Further into the book, I started to get tired of the increasingly melodramatic self-pity of the MC.
The more he expressed his pain the less believable it became. All the while the plot stakes suddenly explode from a simple murder mystery to literally saving not only humanity but all life on earth period. The problem with that was that nobody acted accordingly. The actions of the protagonists in regard to the main plot became increasingly ridiculous and unbelievable. But I already wasn't really reading the book for of the plot because, as I already mentioned, it became clear early on that it's very shallow.
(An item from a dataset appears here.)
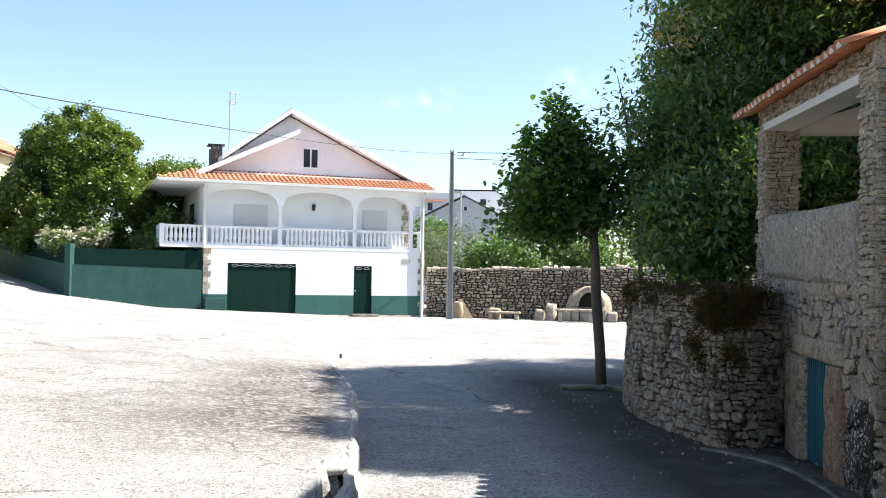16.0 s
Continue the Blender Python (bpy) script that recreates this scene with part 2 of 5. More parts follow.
WARM = [(0.66, 0.54, 0.4), (0.56, 0.48, 0.38), (0.72, 0.58, 0.43), (0.52, 0.45, 0.37), (0.65, 0.55, 0.42), (0.62, 0.49, 0.35), (0.72, 0.62, 0.5)]
M = dict(
    facade=lichen_stone("facade_granite", WARM, 0.35, 0.15),
    porch=lichen_stone("porch_granite", [(0.7, 0.6, 0.46), (0.62, 0.53, 0.42), (0.76, 0.66, 0.52), (0.68, 0.57, 0.42)], 0.5, 0.2),
    base=lichen_stone("base_granite", [(0.64, 0.54, 0.41), (0.56, 0.48, 0.37), (0.7, 0.6, 0.46)], 0.9, 0.6),
    steps=lichen_stone("step_granite", [(0.64, 0.54, 0.41), (0.58, 0.49, 0.37), (0.7, 0.6, 0.46)], 0.9, 1.0, 0.0),
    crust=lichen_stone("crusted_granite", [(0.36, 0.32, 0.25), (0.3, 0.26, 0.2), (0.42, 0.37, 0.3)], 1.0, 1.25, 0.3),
    dry=lichen_stone("dry_stone", [(0.6, 0.51, 0.39), (0.46, 0.39, 0.3), (0.7, 0.6, 0.46), (0.54, 0.46, 0.36), (0.4, 0.33, 0.25)], 0.55, 0.2, 0.3),
    farwall=lichen_stone("grey_dry_stone", [(0.56, 0.5, 0.42), (0.4, 0.36, 0.31), (0.74, 0.68, 0.58), (0.26, 0.22, 0.18), (0.6, 0.5, 0.38), (0.5, 0.46, 0.41)], 0.3, 0.15),
    leftwall=lichen_stone("ochre_granite", [(0.74, 0.66, 0.53), (0.78, 0.66, 0.48), (0.66, 0.61, 0.53), (0.56, 0.52, 0.46), (0.78, 0.63, 0.45), (0.82, 0.75, 0.63), (0.58, 0.43, 0.33), (0.7, 0.66, 0.59)], 0.5, 0.14),
    leftupper=lichen_stone("grey_lichen_granite", [(0.6, 0.55, 0.47), (0.5, 0.46, 0.4), (0.66, 0.6, 0.5), (0.55, 0.47, 0.37)], 0.7, 0.3),
    jamb=lichen_stone("pale_jamb_granite", [(0.6, 0.53, 0.42), (0.52, 0.46, 0.36)], 0.3, 0.12),
    parapet=lichen_stone("whitened_granite", [(0.62, 0.55, 0.44), (0.56, 0.5, 0.4)], 1.0, 0.35),
    benchtop=lichen_stone("grey_bench_granite", [(0.6, 0.57, 0.51), (0.54, 0.52, 0.47)], 0.6, 0.15),
    ochrestone=surface("ochre_slab", [(0.42, 0.31, 0.19), (0.5, 0.38, 0.25)], 0.9, 2.0, 50, 0.35, pieces=False),
    mortar=surface("lime_mortar", [(0.4, 0.34, 0.26), (0.5, 0.44, 0.35)], 0.95, 1.5, 80, 0.4, pieces=False),
    gap=surface("earth_joint", [(0.05, 0.042, 0.032), (0.1, 0.085, 0.062)], 0.97, 2.0, 60, 0.4, pieces=False),
    # Near-black for step joints and the oven mouth, with their shadow in the colour.
    joint=surface("joint_and_shade_black", [(0.012, 0.01, 0.006), (0.035, 0.03, 0.012)], 0.98, 4.0, 60, 0.4, pieces=False),
    slab=lichen_stone("dressed_granite", [(0.68, 0.58, 0.44), (0.62, 0.52, 0.4)], 0.6, 0.4),
    soft=surface("smooth_render", [(0.46, 0.37, 0.26), (0.27, 0.215, 0.15)], 0.9, 2.6, 70, 0.4, (0.13, 0.1, 0.07), 0.4, 0.4, 0.01, pieces=False),
    white=surface("white_house_paint", [(0.80, 0.80, 0.79), (0.76, 0.76, 0.75)], 0.7, 0.7, 30, 0.05, (0.55, 0.54, 0.5), 0.12, 0.08, 0.004, pieces=False),
    gablepaint=surface("pinkish_white_paint", [(0.8, 0.76, 0.77), (0.75, 0.71, 0.72)], 0.75, 0.6, 30, 0.06, (0.5, 0.45, 0.44), 0.25, 0.1, 0.004, pieces=False),
    redstone=lichen_stone("reddish_granite", [(0.52, 0.36, 0.25), (0.46, 0.33, 0.24)], 0.3, 0.45),
    crack=surface("brown_joint_mortar", [(0.06, 0.048, 0.034), (0.26, 0.215, 0.16)], 0.97, 5.0, 60, 0.5, pieces=False),
    whitebeam=surface("white_concrete", [(0.66, 0.64, 0.6), (0.58, 0.56, 0.52)], 0.8, 1.4, 50, 0.08, (0.4, 0.38, 0.34), 0.2, 0.1, 0.005, pieces=False),
    greenplinth=surface("green_plinth_paint", [(0.03, 0.105, 0.088), (0.04, 0.125, 0.105)], 0.65, 0.8, 40, 0.12, (0.03, 0.07, 0.06), 0.35, 0.1, 0.005, pieces=False),
    greenwall=surface("green_wall_paint", [(0.022, 0.075, 0.058), (0.034, 0.1, 0.08)], 0.7, 2.2, 25, 0.3, (0.018, 0.055, 0.045), 0.45, 0.5, 0.015, pieces=False),
    # Dark underside colour; the white house's gable strips use it as painted shadow.
    underdark=surface("dark_roof_underside", [(0.06, 0.05, 0.04), (0.1, 0.08, 0.065)], 0.9, 3.0, 40, 0.3, pieces=False),
    greendoor=surface("dark_green_enamel", [(0.002, 0.019, 0.013), (0.003, 0.024, 0.016)], 0.7, 1.0, 30, 0.08, (0.004, 0.03, 0.02), 0.2, 0.05, 0.003, pieces=False, spec=0.12),
    bluedoor=surface("blue_green_paint", [(0.006, 0.09, 0.135), (0.01, 0.115, 0.165)], 0.5, 2.0, 40, 0.12, (0.01, 0.035, 0.05), 0.4, 0.1, 0.003, pieces=False, stretch=(1, 1, 0.2)),
    darkdoor=surface("dark_teal_door_paint", [(0.002, 0.018, 0.022), (0.003, 0.024, 0.028)], 0.7, 2.0, 30, 0.1, pieces=False, spec=0.12),
    tile=surface("terracotta_tile", [(0.62, 0.23, 0.10), (0.55, 0.19, 0.08), (0.66, 0.28, 0.13), (0.5, 0.2, 0.1)], 0.75, 2.5, 40, 0.15, (0.25, 0.12, 0.07), 0.35, 0.15, 0.004),
    tilefar=surface("weathered_roof_tile", [(0.5, 0.2, 0.1), (0.58, 0.26, 0.14), (0.42, 0.17, 0.09), (0.55, 0.3, 0.18)], 0.8, 1.5, 30, 0.15, (0.2, 0.11, 0.08), 0.35, 0.15, 0.006),
    concrete=surface("pole_concrete", [(0.36, 0.355, 0.345), (0.44, 0.43, 0.415)], 0.85, 2.2, 90, 0.22, (0.16, 0.155, 0.15), 0.45, 0.2, 0.005, pieces=False, stretch=(1, 1, 0.25)),
    gutter=surface("rough_concrete", [(0.1, 0.088, 0.07), (0.34, 0.31, 0.26)], 0.92, 4.5, 60, 0.35, (0.1, 0.09, 0.075), 0.5, 0.4, 0.01, pieces=False),
    bark=surface("grey_bark", [(0.13, 0.105, 0.08), (0.2, 0.165, 0.125)], 0.95, 4.0, 40, 0.4, (0.04, 0.035, 0.03), 0.5, 0.8, 0.02, pieces=False, stretch=(1, 1, 0.3)),
    twig=surface("dry_twig", [(0.09, 0.07, 0.06), (0.2, 0.16, 0.13), (0.1, 0.075, 0.06), (0.44, 0.37, 0.32), (0.3, 0.25, 0.21)], 0.95, 4.0, 50, 0.3),
    wire=surface("cable", [(0.05, 0.05, 0.05), (0.06, 0.06, 0.06)], 0.6, 1, 10, 0.1, pieces=False),
    steel=surface("galvanised_steel", [(0.45, 0.46, 0.47), (0.5, 0.51, 0.52)], 0.45, 3, 40, 0.1, metal=0.6, pieces=False),
    blackmetal=surface("black_iron", [(0.02, 0.02, 0.02), (0.03, 0.03, 0.03)], 0.5, 3, 40, 0.1, pieces=False),
    yellow=surface("yellow_render", [(0.66, 0.58, 0.33), (0.60, 0.53, 0.30)], 0.8, 0.5, 30, 0.06, (0.45, 0.4, 0.26), 0.2, 0.1, 0.005, pieces=False),
    shutter=surface("pale_roller_shutter", [(0.6, 0.6, 0.59), (0.58, 0.58, 0.57)], 0.6, 2, 30, 0.04, (0.5, 0.5, 0.5), 0.1, 0.05, 0.003, pieces=False),
    soilbank=surface("dark_soil", [(0.12, 0.095, 0.06), (0.2, 0.16, 0.1)], 0.97, 1.5, 40, 0.4, pieces=False),
    mosst=surface("brown_moss", [(0.13, 0.11, 0.025), (0.15, 0.095, 0.032), (0.07, 0.07, 0.02)], 1.0, 5.0, 90, 0.5, (0.02, 0.015, 0.01), 0.5, 0.9, 0.03, pieces=False),
    drygrass=surface("dry_grass", [(0.42, 0.33, 0.16), (0.5, 0.4, 0.2)], 0.95, 2.0, 20, 0.4, pieces=False),
    brick=surface("chimney_brick", [(0.09, 0.075, 0.07), (0.15, 0.12, 0.11), (0.07, 0.06, 0.055)], 0.85, 3, 40, 0.2),
    chestnut=leaf_mat("chestnut_leaf", [(0.055, 0.12, 0.06), (0.1, 0.18, 0.08), (0.2, 0.28, 0.14), (0.24, 0.29, 0.08), (0.075, 0.145, 0.09)], 0.5, 0.24, 0.0),
    mulberry=leaf_mat("broad_leaf", [(0.05, 0.1, 0.03), (0.08, 0.15, 0.042), (0.16, 0.25, 0.06)], 0.55, 0.32),
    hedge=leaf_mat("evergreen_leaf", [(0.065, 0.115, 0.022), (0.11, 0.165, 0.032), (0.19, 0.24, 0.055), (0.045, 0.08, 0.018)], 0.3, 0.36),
    # Leaf colour darkened to stand for the deep shade behind the porch.
    shadeleaf=leaf_mat("shade_dark_leaf", [(0.018, 0.036, 0.016), (0.028, 0.055, 0.022), (0.04, 0.075, 0.03)], 0.08, 0.5),
    olive=leaf_mat("olive_leaf", [(0.13, 0.16, 0.10), (0.17, 0.2, 0.13), (0.1, 0.13, 0.07)], 0.2, 0.6),
    vinegreen=leaf_mat("creeper_leaf", [(0.17, 0.25, 0.03), (0.29, 0.35, 0.05), (0.08, 0.14, 0.022), (0.45, 0.43, 0.09), (0.05, 0.09, 0.016)], 0.36, 0.62, 0.3),
    vinered=leaf_mat("autumn_leaf", [(0.26, 0.1, 0.045), (0.34, 0.17, 0.07), (0.22, 0.08, 0.04), (0.34, 0.22, 0.08)], 0.3, 0.6),
    vineyellow=leaf_mat("yellowing_leaf", [(0.46, 0.4, 0.1), (0.28, 0.27, 0.08), (0.42, 0.27, 0.17), (0.36, 0.2, 0.14), (0.44, 0.38, 0.26), (0.5, 0.42, 0.12)], 0.3, 0.6),
    blossom=leaf_mat("pale_pink_petal", [(0.42, 0.38, 0.36), (0.5, 0.47, 0.42), (0.3, 0.26, 0.22)], 0.3, 0.6),
    vineyard=leaf_mat("vineyard_leaf", [(0.075, 0.14, 0.035), (0.12, 0.2, 0.05), (0.06, 0.11, 0.03)], 0.3, 0.5),
    figleaf=leaf_mat("fig_leaf", [(0.13, 0.2, 0.045), (0.2, 0.28, 0.07), (0.09, 0.15, 0.035)], 0.4, 0.45),
    slate=surface("grey_roof_tile", [(0.16, 0.16, 0.17), (0.22, 0.21, 0.21)], 0.8, 1.5, 30, 0.15, pieces=False),
    greypaint=surface("grey_blue_render", [(0.42, 0.46, 0.5), (0.38, 0.42, 0.46)], 0.8, 0.6, 30, 0.06, pieces=False),
    litter=leaf_mat("fallen_leaf", [(0.3, 0.23, 0.13), (0.42, 0.36, 0.25), (0.18, 0.12, 0.06)], 0.1, 0.8),
)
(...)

But then the ultimate show-killer happens. After 70 years of drinking away his pains, someone tells him to just talk about it and let his feelings out and he is just cured basically. It's so unbelievably cheap and cheesy that I can't even find words to express it. Not to mention that the excuse for the entire conversation was absurd. The secondary protagonist acted angry, childish, and entitled, and said some stuff to the MC about how she had the right to know stuff and the MC just agrees like what she is saying is completely reasonable while it is not anything of the sort. And not just because he couldn't take the nagging. He seems to genuinely agree with her absurdly distorted assessment of the situation.
Responsibility gets twisted into knots until nothing is even remotely recognizable as having any kind of common sense anymore.
In the last third, the book just starts to rapid-fire all the worst clichées. It's like he went through a list of bad tropes that follow a typical situation and chose the most tired and cheap one over and over again.
I was so pissed about the rapid crash in quality and believability that I dropped the story mid-chapter 25.
I was so happy to have found a hidden gem but as it sadly turned out, the lack of popularity has a good reason.
I am honestly baffled how this happened. Was the author so far up his own ass after having written a more than decent intro that he couldn't recognize anymore how increasingly ridiculous his story got?